Given instruction - Quote exactly and only this range of lines in the data below: the line that holds "return 1 + round(t * FPS)" to the line that holds "from mathutils.geometry import", both included.

Data segment -
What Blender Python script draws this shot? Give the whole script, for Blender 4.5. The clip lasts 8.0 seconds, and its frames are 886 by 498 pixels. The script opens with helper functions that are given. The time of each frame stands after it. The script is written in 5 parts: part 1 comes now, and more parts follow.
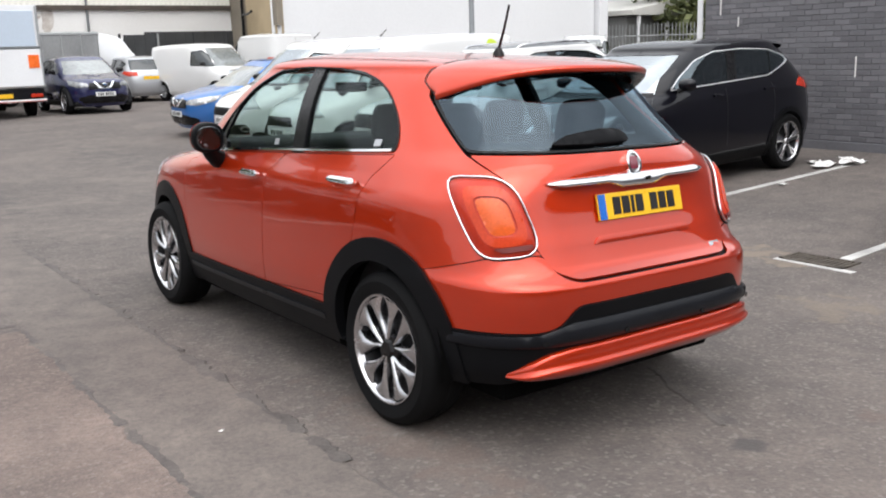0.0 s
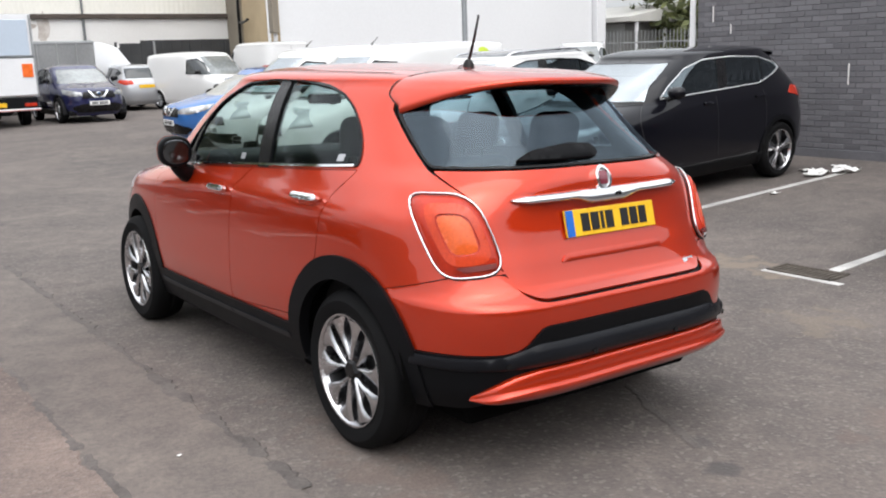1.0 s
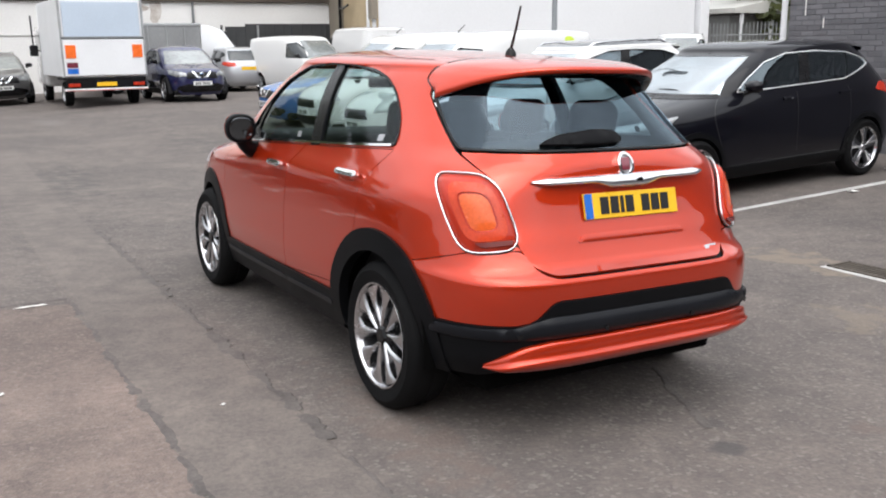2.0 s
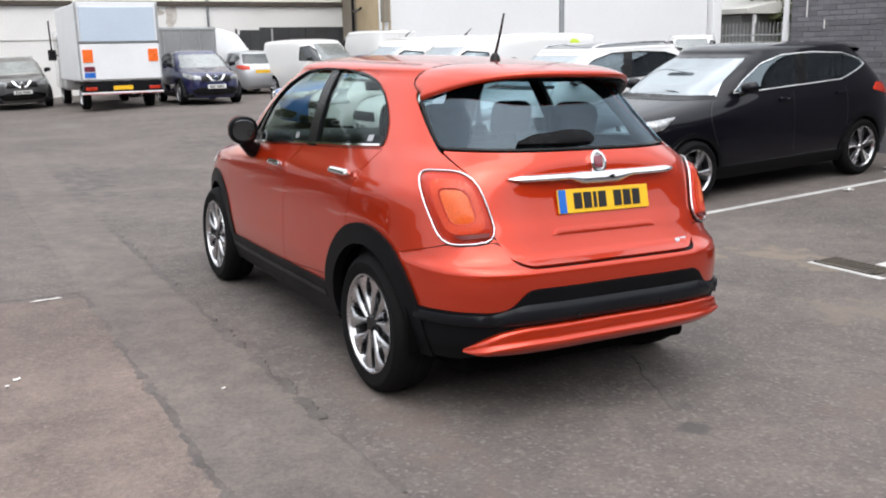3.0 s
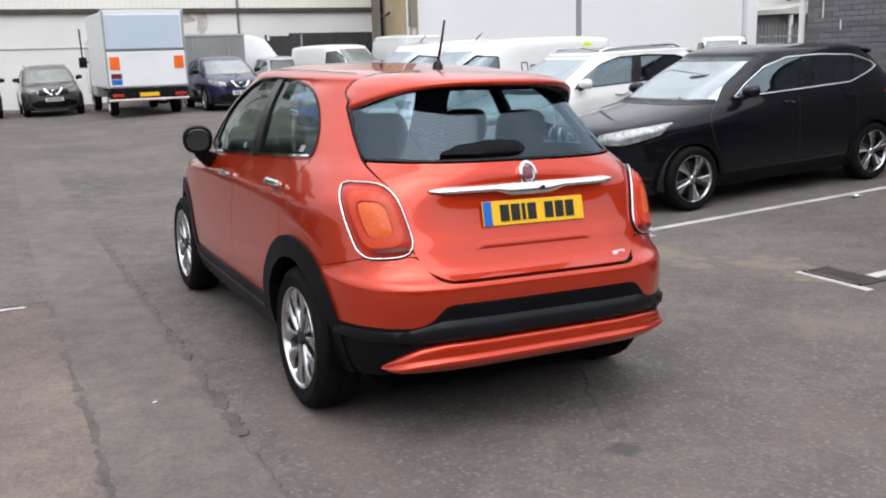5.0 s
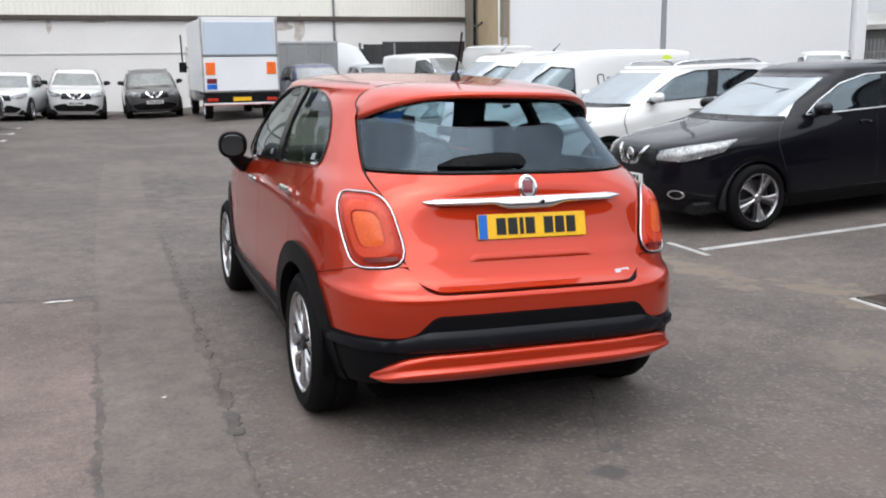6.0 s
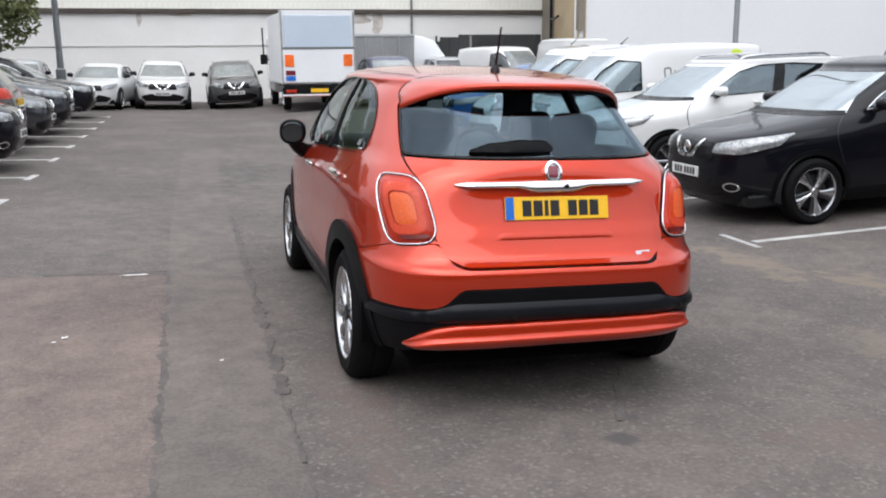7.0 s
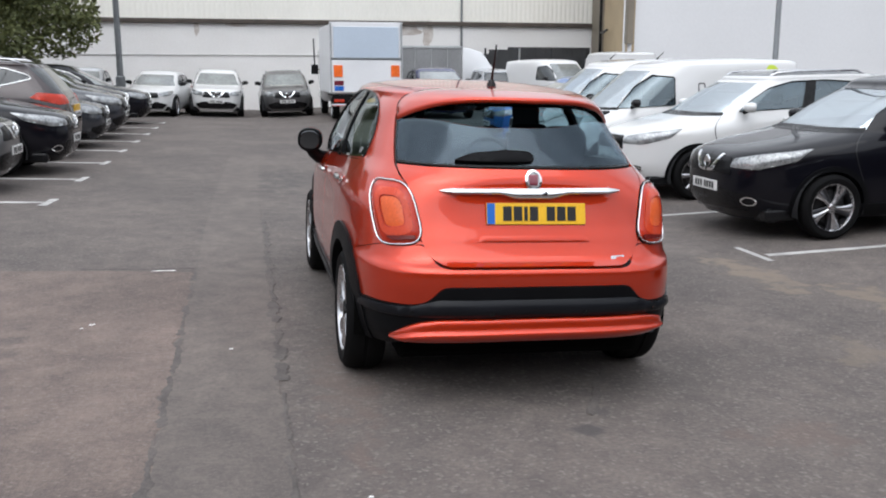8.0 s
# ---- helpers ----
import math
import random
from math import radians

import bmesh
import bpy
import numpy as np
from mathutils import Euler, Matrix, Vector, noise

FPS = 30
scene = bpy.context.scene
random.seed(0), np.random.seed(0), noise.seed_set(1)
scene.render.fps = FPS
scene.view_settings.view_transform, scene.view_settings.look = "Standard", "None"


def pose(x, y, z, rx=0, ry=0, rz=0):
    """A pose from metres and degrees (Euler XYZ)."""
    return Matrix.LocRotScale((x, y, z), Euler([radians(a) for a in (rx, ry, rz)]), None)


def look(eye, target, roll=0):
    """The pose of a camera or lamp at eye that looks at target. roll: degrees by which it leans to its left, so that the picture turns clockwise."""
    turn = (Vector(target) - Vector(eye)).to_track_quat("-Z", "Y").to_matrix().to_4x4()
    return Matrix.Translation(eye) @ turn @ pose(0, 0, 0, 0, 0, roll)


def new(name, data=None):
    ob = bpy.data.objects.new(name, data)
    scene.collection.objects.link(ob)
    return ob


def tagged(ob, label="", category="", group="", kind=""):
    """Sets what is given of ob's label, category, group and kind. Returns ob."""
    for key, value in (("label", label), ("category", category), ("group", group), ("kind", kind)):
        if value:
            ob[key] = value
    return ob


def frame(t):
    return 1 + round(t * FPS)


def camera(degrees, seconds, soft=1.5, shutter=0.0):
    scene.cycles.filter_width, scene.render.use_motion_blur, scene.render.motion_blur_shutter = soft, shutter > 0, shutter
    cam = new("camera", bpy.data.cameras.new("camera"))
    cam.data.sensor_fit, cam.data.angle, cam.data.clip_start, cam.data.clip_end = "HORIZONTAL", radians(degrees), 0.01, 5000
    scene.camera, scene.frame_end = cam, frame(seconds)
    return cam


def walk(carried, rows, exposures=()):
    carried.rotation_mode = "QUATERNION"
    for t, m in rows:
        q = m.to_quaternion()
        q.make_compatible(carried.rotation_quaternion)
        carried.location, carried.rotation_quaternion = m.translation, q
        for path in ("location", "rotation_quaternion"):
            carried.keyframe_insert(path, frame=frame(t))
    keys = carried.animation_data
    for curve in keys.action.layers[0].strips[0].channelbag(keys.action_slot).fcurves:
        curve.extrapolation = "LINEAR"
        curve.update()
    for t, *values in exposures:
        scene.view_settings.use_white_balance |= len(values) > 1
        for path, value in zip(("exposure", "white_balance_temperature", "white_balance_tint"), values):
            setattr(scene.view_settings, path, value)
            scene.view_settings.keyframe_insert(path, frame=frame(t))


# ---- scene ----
from mathutils.geometry import delaunay_2d_cdt

cam = camera(52.2, 8.0, soft=2.0)
PATH = [
    (0, (-2.875, -2.361, 1.596), (-1.707, -0.796, 1.163), -1.8),
    (0.5, (-2.763, -2.304, 1.611), (-1.58, -0.743, 1.209), -1.2),
    (1, (-2.681, -2.357, 1.613), (-1.513, -0.788, 1.194), -2.0),
    (1.5, (-2.568, -2.53, 1.6), (-1.531, -0.873, 1.176), -1.9),
    (2.8, (-2.623, -2.98, 1.623), (-1.652, -1.291, 1.168), -0.7),
    (3, (-2.598, -3.028, 1.624), (-1.637, -1.328, 1.189), -1.2),
    (3.5, (-2.483, -3.167, 1.63), (-1.547, -1.446, 1.224), -1.7),
    (4, (-2.352, -3.292, 1.63), (-1.427, -1.569, 1.213), -1.3),
    (5.3, (-1.951, -3.158, 1.632), (-1.111, -1.395, 1.201), -2.0),
    (5.5, (-1.839, -3.191, 1.626), (-1.067, -1.396, 1.203), -1.2),
    (6, (-1.699, -3.352, 1.633), (-1.006, -1.519, 1.232), -0.8),
    (6.5, (-1.655, -3.595, 1.631), (-1.062, -1.729, 1.225), 0.2),
    (7, (-1.608, -3.734, 1.632), (-1.077, -1.85, 1.218), -0.6),
    (7.5, (-1.489, -3.917, 1.635), (-0.973, -2.024, 1.25), -0.9),
    (8, (-1.377, -4.144, 1.651), (-0.957, -2.228, 1.261), 0.1),
]
EXPOSURES = [(0, 0.28, 6420, 10), (1.5, 0.28, 6400, 10), (3.0, 0.28, 6350, 10), (3.5, 0.16, 6330, 10), (4.0, 0.08, 6310, 10), (5.5, 0.1, 6260, 10), (6.5, 0.07, 6210, 10), (7.0, 0.06, 6180, 10), (7.5, 0.02, 6150, 10), (8.0, -0.1, 6120, 10)]
walk(cam, [(t, look(eye, target, roll)) for t, eye, target, roll in PATH], EXPOSURES)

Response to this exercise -
    return 1 + round(t * FPS)


def camera(degrees, seconds, soft=1.5, shutter=0.0):
    scene.cycles.filter_width, scene.render.use_motion_blur, scene.render.motion_blur_shutter = soft, shutter > 0, shutter
    cam = new("camera", bpy.data.cameras.new("camera"))
    cam.data.sensor_fit, cam.data.angle, cam.data.clip_start, cam.data.clip_end = "HORIZONTAL", radians(degrees), 0.01, 5000
    scene.camera, scene.frame_end = cam, frame(seconds)
    return cam


def walk(carried, rows, exposures=()):
    carried.rotation_mode = "QUATERNION"
    for t, m in rows:
        q = m.to_quaternion()
        q.make_compatible(carried.rotation_quaternion)
        carried.location, carried.rotation_quaternion = m.translation, q
        for path in ("location", "rotation_quaternion"):
            carried.keyframe_insert(path, frame=frame(t))
    keys = carried.animation_data
    for curve in keys.action.layers[0].strips[0].channelbag(keys.action_slot).fcurves:
        curve.extrapolation = "LINEAR"
        curve.update()
    for t, *values in exposures:
        scene.view_settings.use_white_balance |= len(values) > 1
        for path, value in zip(("exposure", "white_balance_temperature", "white_balance_tint"), values):
            setattr(scene.view_settings, path, value)
            scene.view_settings.keyframe_insert(path, frame=frame(t))


# ---- scene ----
from mathutils.geometry import delaunay_2d_cdt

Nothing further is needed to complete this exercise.